И вот она пришла. Ничего не скажешь — красавица, но… еще дитя. Однако она проявляла инициативу, и мне было неприятно думать, что ей это явно не впервой. Девушка рассказала, что жила в деревне, но когда начались бои, ушла со взрослыми в лес партизанить. Всех ее родных немцы угнали, а дом и вообще всю деревню сожгли. Когда пришла наша армия, партизаны вступили в ее ряды, а Катю направили вольнонаемной в банно-прачечный отряд. Работать очень тяжело, работают они по 12 часов в две смены, стирают белье и одежду раненых и убитых, которую привозят из медсанбатов и из частей.
Она осталась одна, деваться ей некуда, вот здесь и работает… Меня же все время не покидала мысль: как же такая девчонка соглашается спать с таким дядей?

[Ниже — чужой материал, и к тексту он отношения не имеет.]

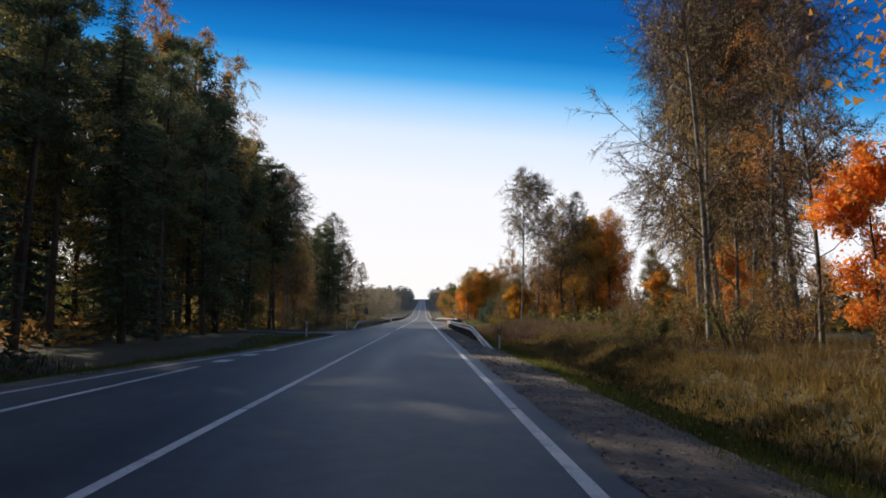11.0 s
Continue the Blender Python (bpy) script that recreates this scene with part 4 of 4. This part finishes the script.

Война обернулась еще одной своей стороной. Я слышал от женщин и мужчин, что «война все спишет», но здесь сама невинность!!! Мне очень хотелось, чтобы я не был у нее первым, чтобы не я был причиной возможных несчастий этой девушки, чтобы совесть моя была чиста. Я не уклонялся, но и не ускорял события, предоставляя инициативу ей. Она принесла сто граммов водки, чтобы мы выпили, но я, конечно, пить не стал, не выпила и она. Мы ели американскую консервированную колбасу с черным полусырым хлебом, и так нам было вкусно и хорошо…
Потом мы обнимались и целовались. К сожалению, когда надежды кажутся уже осуществимыми, все прерывается как в кино — без стука вошел Чернявский и сказал:
— Уразов, собирайтесь. Через пять минут мы едем дальше. Сядете в мою машину.